Russian hot dish called "pelmeni" (dumplings) is very popular in Russia. They are made of minced meat filling, wrapped in thin dough (made out of flour and eggs, sometimes with milk or water added). Pork, lamb, beef, or any other kind of meat can be used; mixing several kinds of meat is quite popular. Traditional Ural recipe requires the filling be made with 45% of beef, 35% of lamb, and 20% of pork. Often various spices, such as pepper, onions, and garlic, are mixed into the filling. They are easy to cook and very tasty with different dressings. One can buy semi-manufactured dumplings at any supermarket.
"Blinis" are thin pancakes. Russian blinis can be made from wheat, buckwheat, or other grains, although wheat blinis are most popular in Russia. You may eat them with jam, sour cream, meat, salted fish and caviar. Nowadays there are special cafes which make only pancakes for their guests and may offer interesting dishes made of pancakes to you.
Shahslyk is a form of shish kebab usually cooked at picnic parties (marinated meat grilled on a skewer). Originally it was borrowed from the peoples of the Caucasus and today in summer cafes or restaurants in Russia they offer different types of shashlik including lamb, pork, chicken and even salmon shish-kebab.
Salads and Appetizers
Salads are widely spread in Russia, especially salads with mayonnaise. The most famous is Olivier salad (sometimes called Russian salad). Usually it includes meat, potatoes, eggs, pickled cucumbers, green peas and mayonnaise. During big holidays or family celebrations people make a lot of salads and appetizers. One of the most popular appetizer is Seledka (herring with onions). It is usually served as an entre with vodka.

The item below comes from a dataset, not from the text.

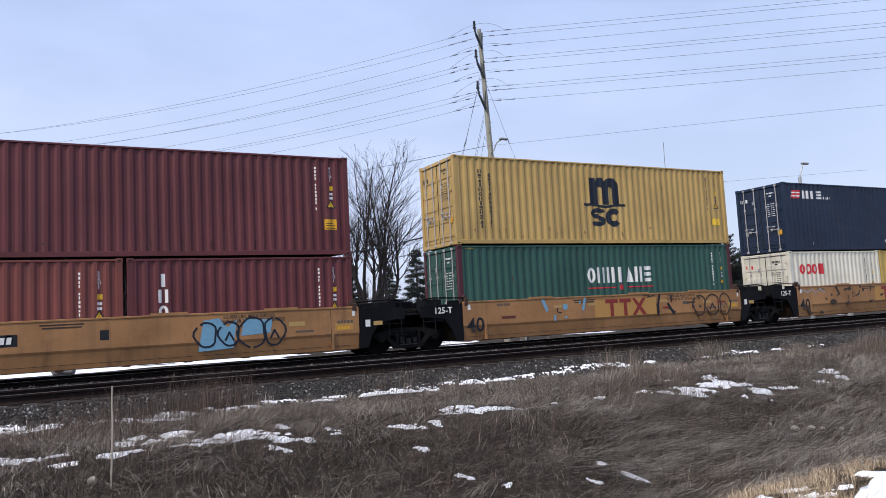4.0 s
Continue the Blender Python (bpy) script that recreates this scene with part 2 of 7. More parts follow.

There are some dishes and products which are traditionally associated with Russia. First of all caviar, which is considered to be a Russian delicacy. One can find two types of caviar, red and black. Such fish species as salmon and trout are caught or raised to get red caviar. It is cheaper than the black one, while the black caviar has always been a symbol of luxury. By taste and nutrition value, the three types of fish are considered to be the most valuable, they are white sturgeon, stellate sturgeon and sturgeon.
Dining in Russia
Nowadays small food kiosks which sell snacks are widely spread in big Russian cities. They offer sandwiches, salads and drinks. In small cities and villages and also during train stops at small stations one can observe local people selling handmade pies (pirozhki) with different fillings as well as smoked fish and ice-cream. Beer and non-alcoholic drinks can be sometimes purchased in the street as well. In late summer berries and mushrooms are sold along the highways.
Fast food cafes have developed very quickly in modern Russia. Every big city has got a great variety of fast food restaurants. One can find famous world chains such as Mcdonald's, KFC, PizzaHut, etc, as well as Russian fast food cafes - Chainaya Lozhka (they offer pancakes and salads), Teremok, Kroshka-Kartoshka, etc.
Cafes & Restaurants
Nowadays in big cities there are plenty of cafes and restaurants which represent traditional Russian cuisine as well as cuisines of other countries. In Moscow and St.Petersburg one can find restaurants, representing almost all the countries of the world, you name it - Australian, Asian, Armenian, American, Belorussian, Hungarian, French, Greek, Italian, Georgian, Jewish, Mexican, European, Chinese, Korean, German, Tatar, Turkish, Japanese, Ukrainian, etc.